1) People who say that Al-Qaeda is a bogeyman that is used to justify any expense in the war on terror.
2) People who say that Al-Qaeda is a held up as a few bad apples when the problem is that all followers of Islam are terrorists.
I think they're both wrong. I'm curious: What exactly do you call the organization that bin Laden ran? I'd maybe buy arguments that this organization is not as pervasive or cohesive as they have been made out to be, but not that they never existed at all.
There was a short BBC documentary, and an intervview with a high rank officer who was telling that wherever they go there were no Al-Qaeda. Only few locals that were armed, no organization called Al-Qaeda. Maybe it was this http://www.youtube.com/watch?v=mztfFdpd1Rk
Also CIA Whistle Blower Susan Lindauer says that everyone knew that there is going to be false flag on before 9/11 but not exatly how. And she says that there were huge military transportain into near Afganistan befor 9/11, it was already been planned, she say.
As for Al-Qaeda, probably Bin Laden called himsef mujahdeen or somthing like that, but they are not international so big organization.
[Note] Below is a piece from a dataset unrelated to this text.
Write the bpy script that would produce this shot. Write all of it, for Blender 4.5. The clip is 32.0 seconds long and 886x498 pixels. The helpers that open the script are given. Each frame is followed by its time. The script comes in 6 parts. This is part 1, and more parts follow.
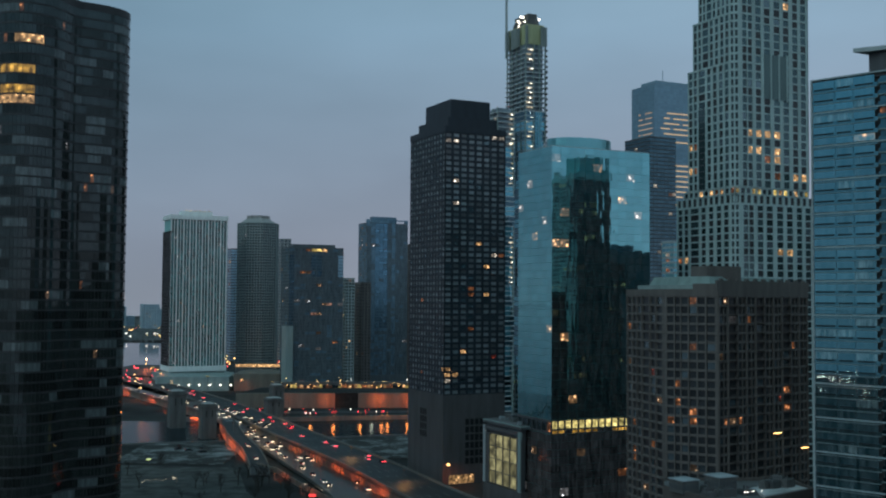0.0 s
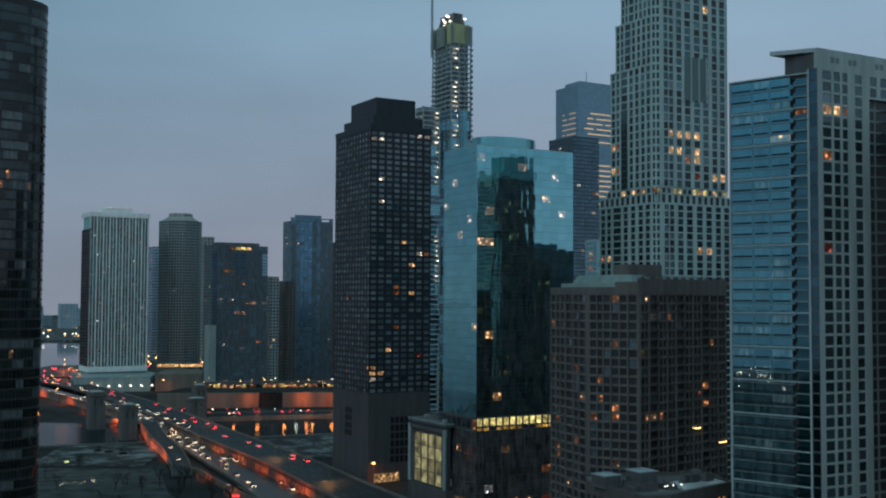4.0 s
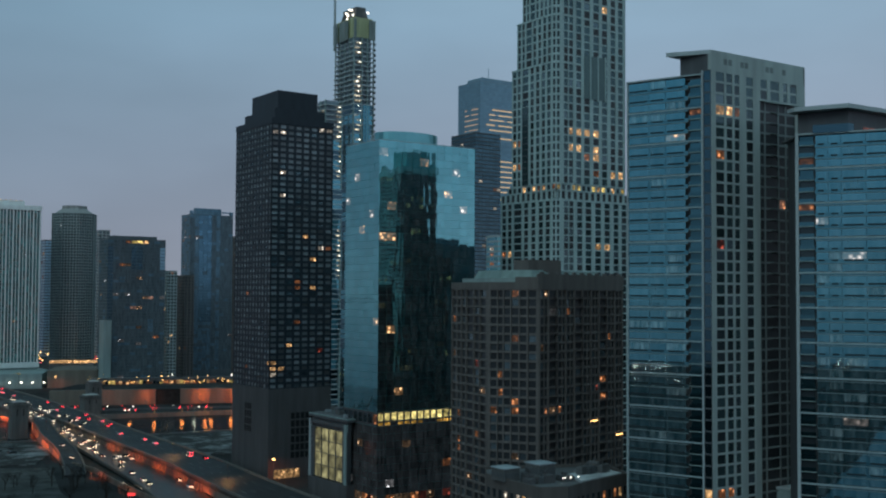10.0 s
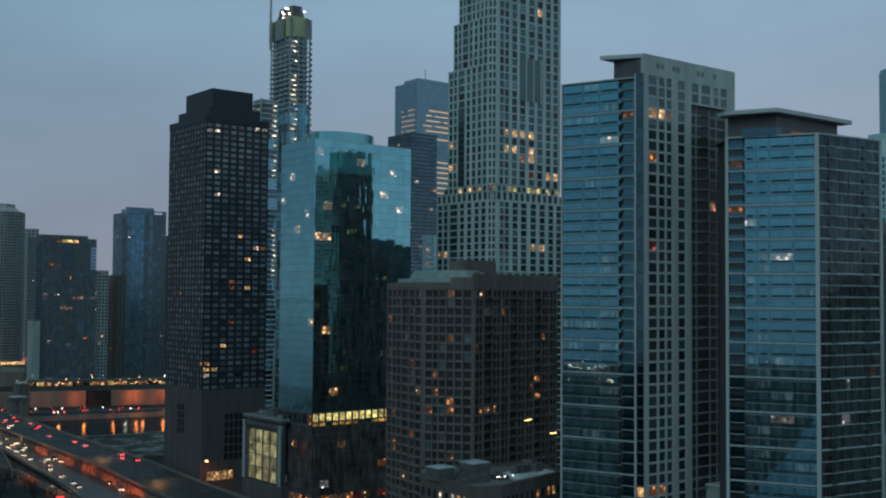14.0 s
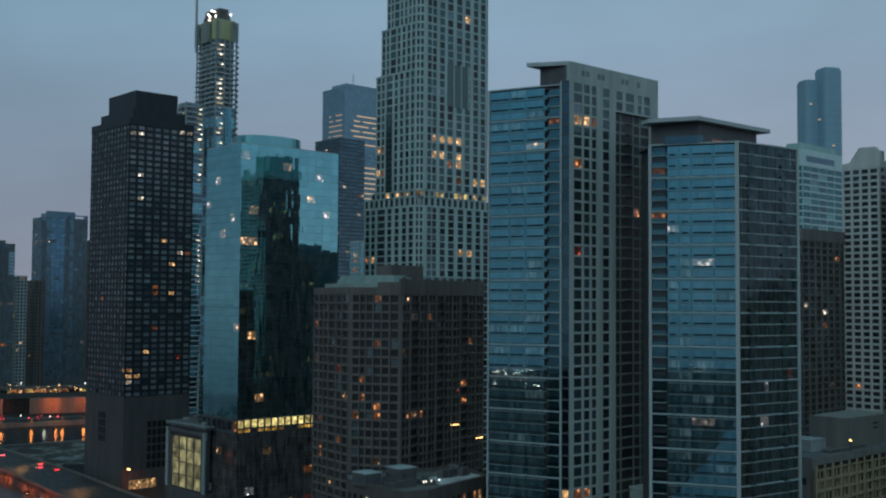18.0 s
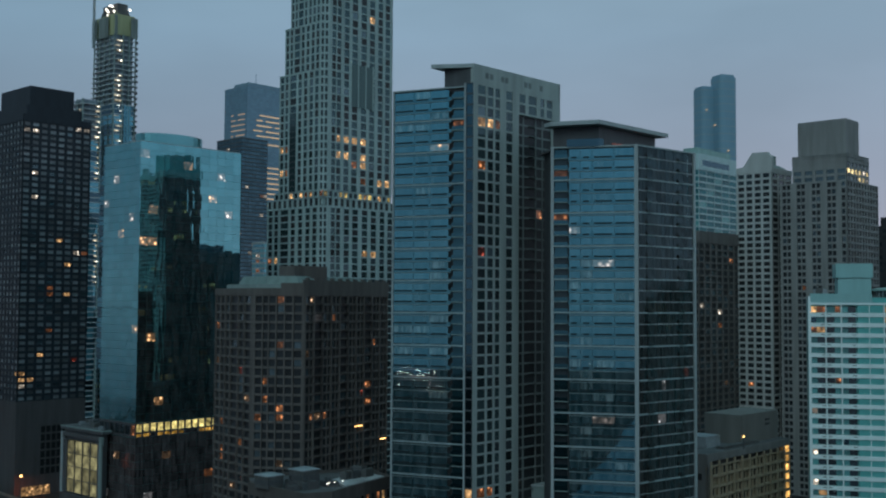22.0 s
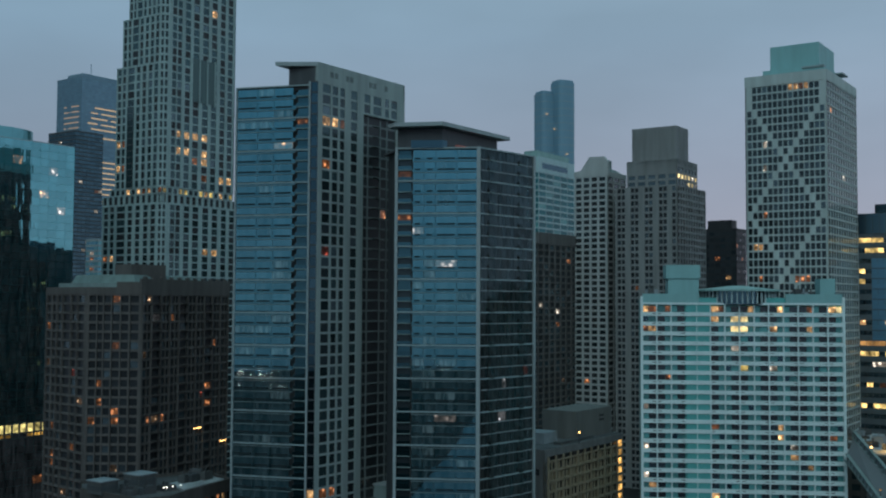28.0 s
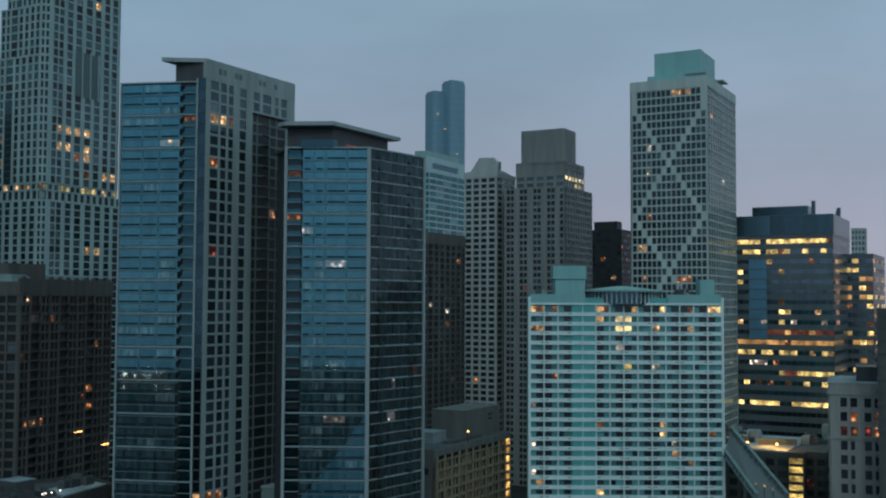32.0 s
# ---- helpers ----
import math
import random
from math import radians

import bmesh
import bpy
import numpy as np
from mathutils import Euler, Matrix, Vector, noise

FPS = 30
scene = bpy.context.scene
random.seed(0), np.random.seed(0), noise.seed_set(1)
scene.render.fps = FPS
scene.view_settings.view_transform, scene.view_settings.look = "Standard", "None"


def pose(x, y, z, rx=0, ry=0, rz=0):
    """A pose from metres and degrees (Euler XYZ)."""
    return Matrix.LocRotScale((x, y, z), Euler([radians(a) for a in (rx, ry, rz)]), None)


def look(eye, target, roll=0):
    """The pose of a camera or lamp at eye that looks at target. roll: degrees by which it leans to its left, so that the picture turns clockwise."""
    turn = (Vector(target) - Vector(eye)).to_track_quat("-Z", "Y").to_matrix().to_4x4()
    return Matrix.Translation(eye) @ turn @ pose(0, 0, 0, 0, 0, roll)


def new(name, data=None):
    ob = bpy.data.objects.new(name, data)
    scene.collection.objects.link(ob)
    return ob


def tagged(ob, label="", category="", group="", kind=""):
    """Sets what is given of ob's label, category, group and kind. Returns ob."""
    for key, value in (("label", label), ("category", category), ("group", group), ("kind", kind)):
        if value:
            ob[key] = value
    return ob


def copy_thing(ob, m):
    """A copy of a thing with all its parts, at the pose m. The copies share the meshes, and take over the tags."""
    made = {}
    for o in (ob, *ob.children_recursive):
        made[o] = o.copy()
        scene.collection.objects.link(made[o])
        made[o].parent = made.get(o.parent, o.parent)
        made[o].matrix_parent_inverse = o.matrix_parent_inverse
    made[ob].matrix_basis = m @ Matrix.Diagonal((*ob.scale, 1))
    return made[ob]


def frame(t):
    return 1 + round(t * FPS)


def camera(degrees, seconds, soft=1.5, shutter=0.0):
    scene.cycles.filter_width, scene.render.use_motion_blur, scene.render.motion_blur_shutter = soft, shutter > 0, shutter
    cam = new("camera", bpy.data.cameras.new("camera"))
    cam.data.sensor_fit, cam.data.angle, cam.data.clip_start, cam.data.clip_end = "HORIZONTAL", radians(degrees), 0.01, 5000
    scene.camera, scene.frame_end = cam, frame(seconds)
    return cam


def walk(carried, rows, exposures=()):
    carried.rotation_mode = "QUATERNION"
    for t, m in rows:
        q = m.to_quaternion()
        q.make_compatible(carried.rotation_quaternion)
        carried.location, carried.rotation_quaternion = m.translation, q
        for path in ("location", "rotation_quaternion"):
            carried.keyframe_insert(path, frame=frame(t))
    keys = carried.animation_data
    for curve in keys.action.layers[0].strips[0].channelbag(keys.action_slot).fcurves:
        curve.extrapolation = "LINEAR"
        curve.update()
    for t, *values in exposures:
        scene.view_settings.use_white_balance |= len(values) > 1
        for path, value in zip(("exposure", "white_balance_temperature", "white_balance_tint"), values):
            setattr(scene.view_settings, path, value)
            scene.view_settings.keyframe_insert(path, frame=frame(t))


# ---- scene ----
cam = camera(44.60, 32.0, soft=2.15)
PATH = [
    (0, pose(0.00, 0.00, 85.00, 92.689, -0.397, 0.000)),
    (1, pose(-0.02, -0.07, 84.95, 92.726, -0.396, -0.942)),
    (2, pose(-0.03, -0.14, 84.91, 92.699, -0.339, -1.881)),
    (3, pose(-0.01, -0.22, 84.88, 92.666, -0.340, -2.833)),
    (3.5, pose(-0.00, -0.26, 84.87, 92.668, -0.303, -3.396)),
    (5.5, pose(0.07, -0.44, 84.87, 92.511, -0.319, -5.431)),
    (6, pose(0.09, -0.49, 84.88, 92.496, -0.331, -5.861)),
    (7, pose(0.09, -0.56, 84.89, 92.468, -0.343, -6.735)),
    (8, pose(0.09, -0.64, 84.90, 92.458, -0.331, -7.538)),
    (9, pose(0.06, -0.72, 84.90, 92.428, -0.355, -8.347)),
    (10, pose(0.04, -0.80, 84.91, 92.391, -0.335, -9.148)),
    (11, pose(0.06, -0.91, 84.88, 92.381, -0.379, -9.969)),
    (12, pose(0.09, -1.02, 84.86, 92.379, -0.367, -10.766)),
    (13, pose(0.13, -1.14, 84.80, 92.382, -0.399, -11.614)),
    (14, pose(0.17, -1.25, 84.73, 92.447, -0.398, -12.527)),
    (14.5, pose(0.19, -1.30, 84.69, 92.515, -0.407, -12.999)),
    (16.5, pose(0.25, -1.48, 84.51, 92.721, -0.399, -14.847)),
    (17, pose(0.25, -1.51, 84.46, 92.754, -0.396, -15.328)),
    (18, pose(0.25, -1.57, 84.36, 92.797, -0.381, -16.364)),
    (19, pose(0.20, -1.63, 84.29, 92.840, -0.342, -17.557)),
    (20, pose(0.15, -1.69, 84.23, 92.874, -0.310, -18.805)),
    (21, pose(0.09, -1.75, 84.19, 92.893, -0.295, -20.118)),
    (22, pose(0.03, -1.81, 84.16, 92.901, -0.294, -21.468)),
    (23, pose(-0.01, -1.88, 84.15, 92.904, -0.325, -22.836)),
    (24, pose(-0.05, -1.94, 84.14, 92.915, -0.313, -24.208)),
    (25, pose(-0.11, -2.00, 84.17, 92.912, -0.314, -25.584)),
    (25.5, pose(-0.14, -2.04, 84.18, 92.901, -0.320, -26.277)),
    (27.5, pose(-0.26, -2.16, 84.29, 92.885, -0.306, -29.052)),
    (28, pose(-0.29, -2.19, 84.32, 92.896, -0.294, -29.772)),
    (29, pose(-0.31, -2.26, 84.44, 92.900, -0.290, -31.179)),
    (30, pose(-0.33, -2.33, 84.55, 92.902, -0.291, -32.606)),
    (31, pose(-0.31, -2.40, 84.66, 92.908, -0.301, -34.072)),
    (32, pose(-0.29, -2.47, 84.76, 92.861, -0.273, -35.573)),
]
walk(cam, PATH, [(0, 0.0, 6620, 11.5), (13, 0.0, 6620, 11.5), (19, -0.1, 6620, 11.5), (26, -0.13, 6620, 11.5), (32, -0.13, 6620, 11.5)])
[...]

I don't exacly remember but they were trying to establish Islamic republic or something like that in Afganistan. And I have no doupt that he was killed at the beggining of the war.
The name "Al-Qaeda" is nothing but propaganda. When someone is reffering to some organization in Somaila he should not call it Al-Qaeda, I think it is proper to call them "Islamit extremist form Somalia lead by XY".
Its become an umbrella term like mafia for organised crime. I'm surprised of a decade of its use in this fashion you still can't understand what people are referring to.